I offer the following in response to the comments above.
The following table is in 2 parts:
1. Staff growth from acquisition and organic growth
2. Some financial metrics
The staff numbers are approximate only and the best I could do with the available information. They indicate that RXP's staff growth in the early years was almost solely driven by acquisition but in FY16 had a significant component of organic growth. Please note that I believe better assumption for FY16 is to assume a mix of staff growth of 50/50, approximately 155 in each category. This seems to indicate a move from acquisition based growth to a more organic growth strategy. The reduction in numbers in FY17 indicate a planned reduction in headcount.
The financial metrics show a decrease in EBITDA margin in FY15 but an increase in revenue per employee indicating an increase in costs of those employees. Note the trend is maintained in 2016. The metrics in FY17 indicate management's attempts to improve revenue quality.

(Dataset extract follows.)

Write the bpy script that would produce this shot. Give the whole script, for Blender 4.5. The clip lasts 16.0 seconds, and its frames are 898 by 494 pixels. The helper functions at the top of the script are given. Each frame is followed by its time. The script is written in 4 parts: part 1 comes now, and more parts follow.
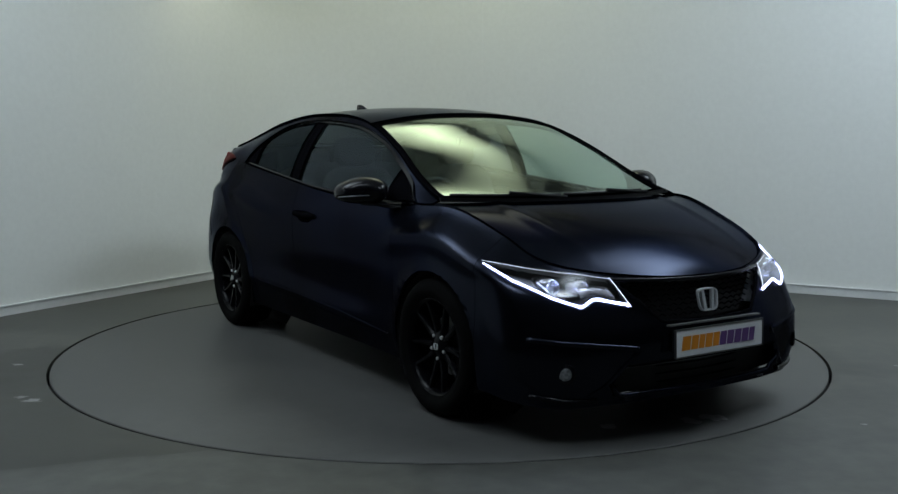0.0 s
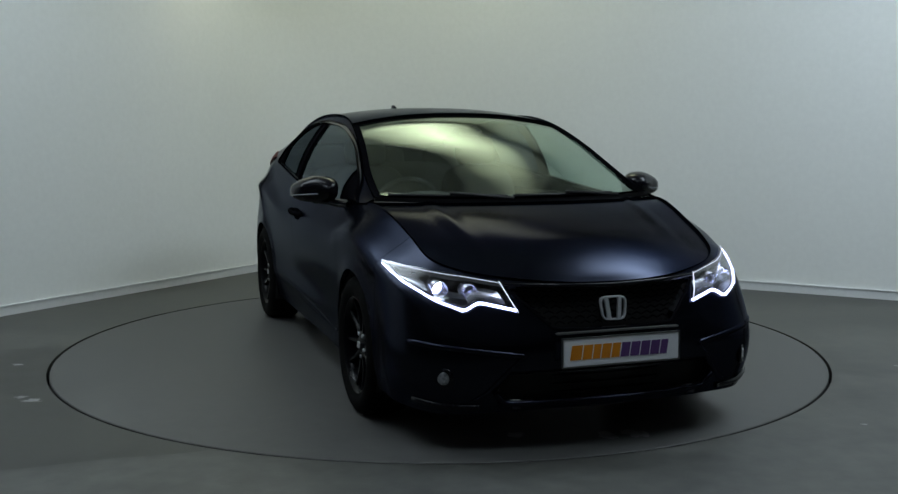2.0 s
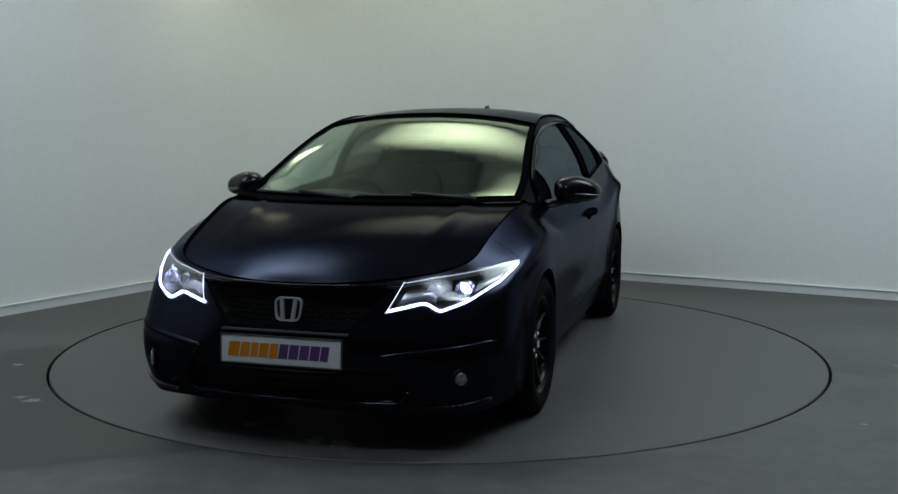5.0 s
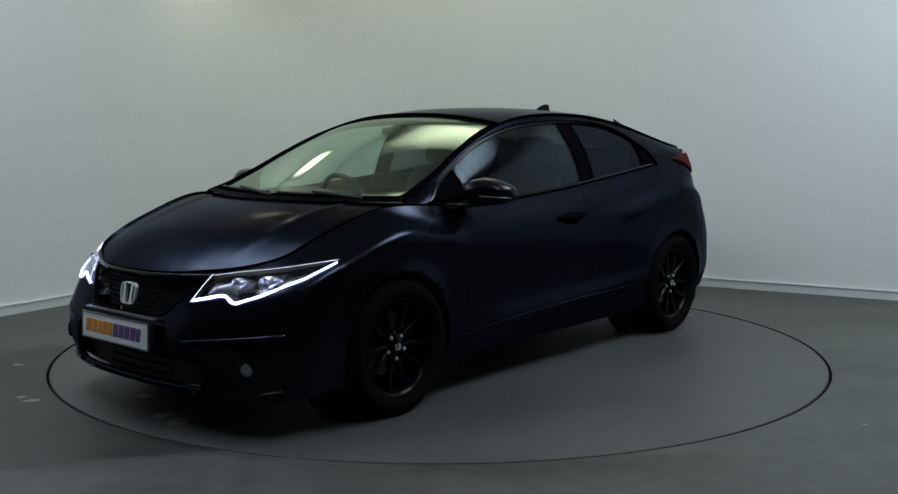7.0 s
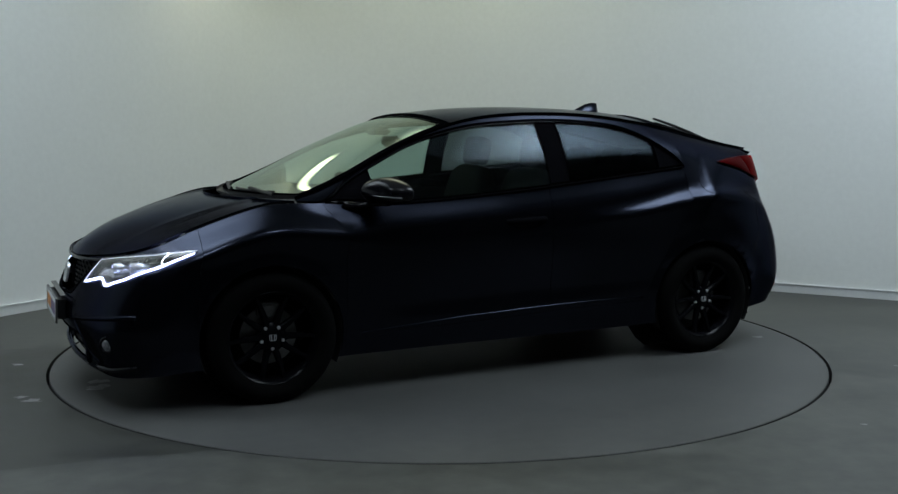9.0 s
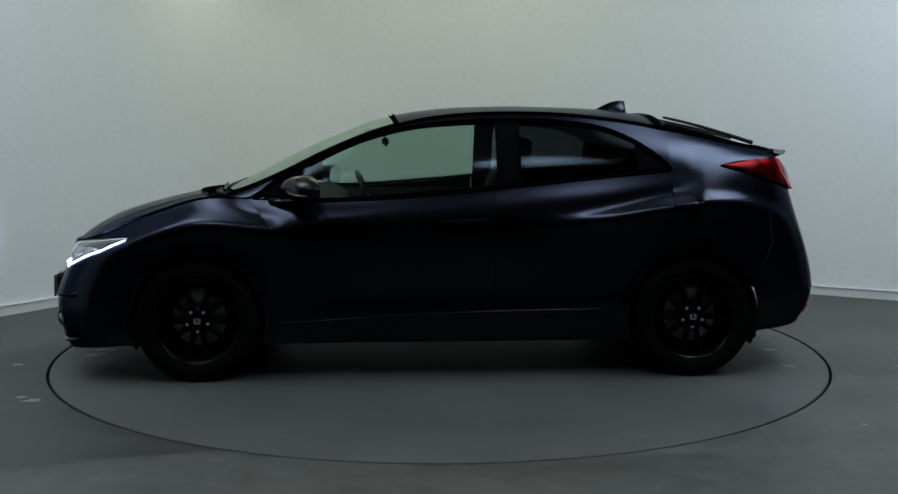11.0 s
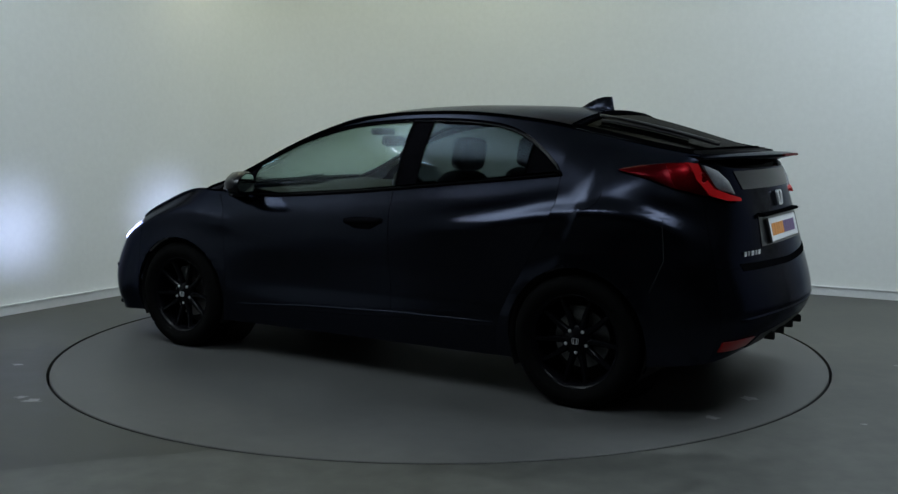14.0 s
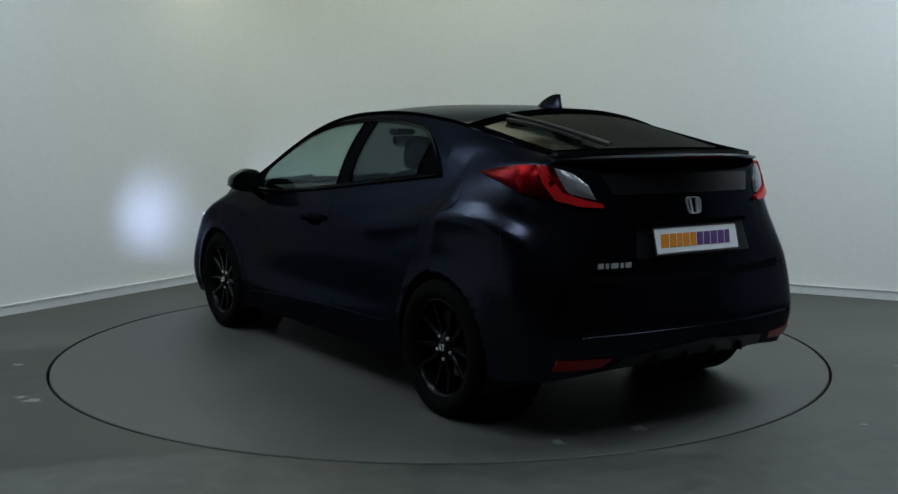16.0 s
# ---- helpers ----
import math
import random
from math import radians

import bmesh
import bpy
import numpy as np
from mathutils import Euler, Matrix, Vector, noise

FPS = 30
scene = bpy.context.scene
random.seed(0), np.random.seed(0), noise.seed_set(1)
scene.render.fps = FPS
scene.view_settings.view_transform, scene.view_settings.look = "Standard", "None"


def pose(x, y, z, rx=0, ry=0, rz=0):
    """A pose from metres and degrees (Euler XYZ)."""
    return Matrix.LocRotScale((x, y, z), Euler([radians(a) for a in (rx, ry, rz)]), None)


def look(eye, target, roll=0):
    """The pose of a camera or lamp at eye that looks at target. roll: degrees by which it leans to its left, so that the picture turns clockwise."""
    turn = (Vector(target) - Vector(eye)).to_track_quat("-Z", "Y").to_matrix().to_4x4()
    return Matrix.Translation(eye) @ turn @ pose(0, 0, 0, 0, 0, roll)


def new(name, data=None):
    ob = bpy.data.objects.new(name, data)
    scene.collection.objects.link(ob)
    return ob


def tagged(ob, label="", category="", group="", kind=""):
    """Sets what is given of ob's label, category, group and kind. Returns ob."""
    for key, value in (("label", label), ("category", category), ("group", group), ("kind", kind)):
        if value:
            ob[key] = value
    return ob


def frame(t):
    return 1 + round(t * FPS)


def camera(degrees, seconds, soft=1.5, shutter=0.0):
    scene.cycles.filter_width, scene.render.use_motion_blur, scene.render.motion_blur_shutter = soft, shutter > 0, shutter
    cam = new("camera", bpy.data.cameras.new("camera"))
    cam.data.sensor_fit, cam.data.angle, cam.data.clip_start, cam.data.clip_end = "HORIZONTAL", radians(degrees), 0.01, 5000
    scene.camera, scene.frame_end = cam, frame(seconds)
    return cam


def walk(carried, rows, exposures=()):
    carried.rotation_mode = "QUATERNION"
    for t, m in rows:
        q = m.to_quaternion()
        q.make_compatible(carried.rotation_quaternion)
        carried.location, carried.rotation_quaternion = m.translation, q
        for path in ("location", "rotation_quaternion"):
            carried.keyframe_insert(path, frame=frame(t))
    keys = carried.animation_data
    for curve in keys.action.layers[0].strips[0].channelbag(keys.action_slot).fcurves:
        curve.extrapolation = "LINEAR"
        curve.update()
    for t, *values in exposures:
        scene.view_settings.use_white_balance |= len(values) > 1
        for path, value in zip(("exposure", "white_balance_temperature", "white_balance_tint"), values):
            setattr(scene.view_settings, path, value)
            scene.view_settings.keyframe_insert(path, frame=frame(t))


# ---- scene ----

Taken as a whole the indicates a more dynamic management strategy than is simply indicated by a simple "growth by acquisition" approach.
By the way; this debate has not only been enjoyable and informative for me it has diverted me from the temptation to buy more RXP shares and they have dropped from 90 cents to, currently, 82 cents - well done me!! I do expect the SP to fall below the placement offer price of 80.5 cents.